### DATASET EXTRACT:
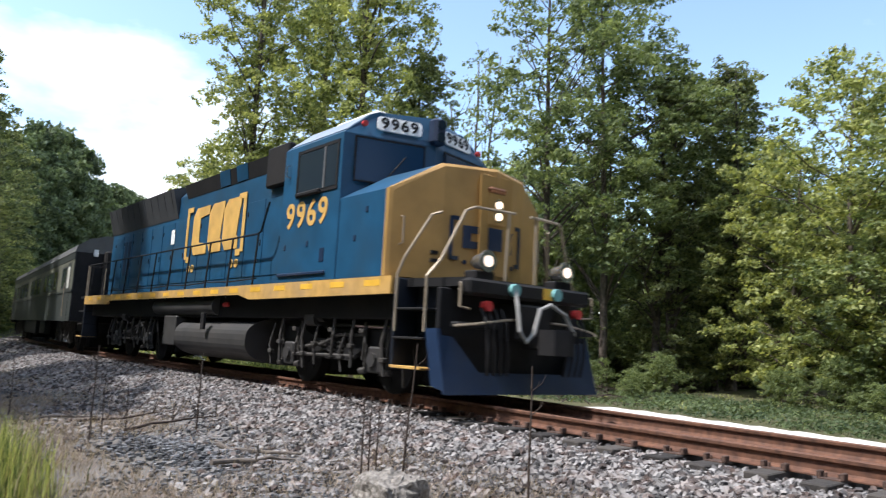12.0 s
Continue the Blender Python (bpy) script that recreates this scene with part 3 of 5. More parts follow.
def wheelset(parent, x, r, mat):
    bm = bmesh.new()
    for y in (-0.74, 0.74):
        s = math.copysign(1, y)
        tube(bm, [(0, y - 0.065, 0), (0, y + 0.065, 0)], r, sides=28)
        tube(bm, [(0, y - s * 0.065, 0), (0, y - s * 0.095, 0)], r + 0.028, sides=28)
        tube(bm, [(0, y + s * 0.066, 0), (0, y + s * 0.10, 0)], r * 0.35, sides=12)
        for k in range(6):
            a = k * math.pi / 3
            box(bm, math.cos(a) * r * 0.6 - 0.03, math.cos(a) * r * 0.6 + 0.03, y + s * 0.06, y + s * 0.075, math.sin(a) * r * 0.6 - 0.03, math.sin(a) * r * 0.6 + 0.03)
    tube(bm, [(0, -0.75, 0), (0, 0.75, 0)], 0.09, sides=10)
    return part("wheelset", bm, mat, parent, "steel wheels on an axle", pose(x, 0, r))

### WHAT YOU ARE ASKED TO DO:
Reproduce precisely the span of lines that begins at the line containing "Continue the Blender" and ends with the last line of the listing.

### SOLUTION TO THIS PROBLEM:
Continue the Blender Python (bpy) script that recreates this scene with part 3 of 5. More parts follow.
def wheelset(parent, x, r, mat):
    bm = bmesh.new()
    for y in (-0.74, 0.74):
        s = math.copysign(1, y)
        tube(bm, [(0, y - 0.065, 0), (0, y + 0.065, 0)], r, sides=28)
        tube(bm, [(0, y - s * 0.065, 0), (0, y - s * 0.095, 0)], r + 0.028, sides=28)
        tube(bm, [(0, y + s * 0.066, 0), (0, y + s * 0.10, 0)], r * 0.35, sides=12)
        for k in range(6):
            a = k * math.pi / 3
            box(bm, math.cos(a) * r * 0.6 - 0.03, math.cos(a) * r * 0.6 + 0.03, y + s * 0.06, y + s * 0.075, math.sin(a) * r * 0.6 - 0.03, math.sin(a) * r * 0.6 + 0.03)
    tube(bm, [(0, -0.75, 0), (0, 0.75, 0)], 0.09, sides=10)
    return part("wheelset", bm, mat, parent, "steel wheels on an axle", pose(x, 0, r))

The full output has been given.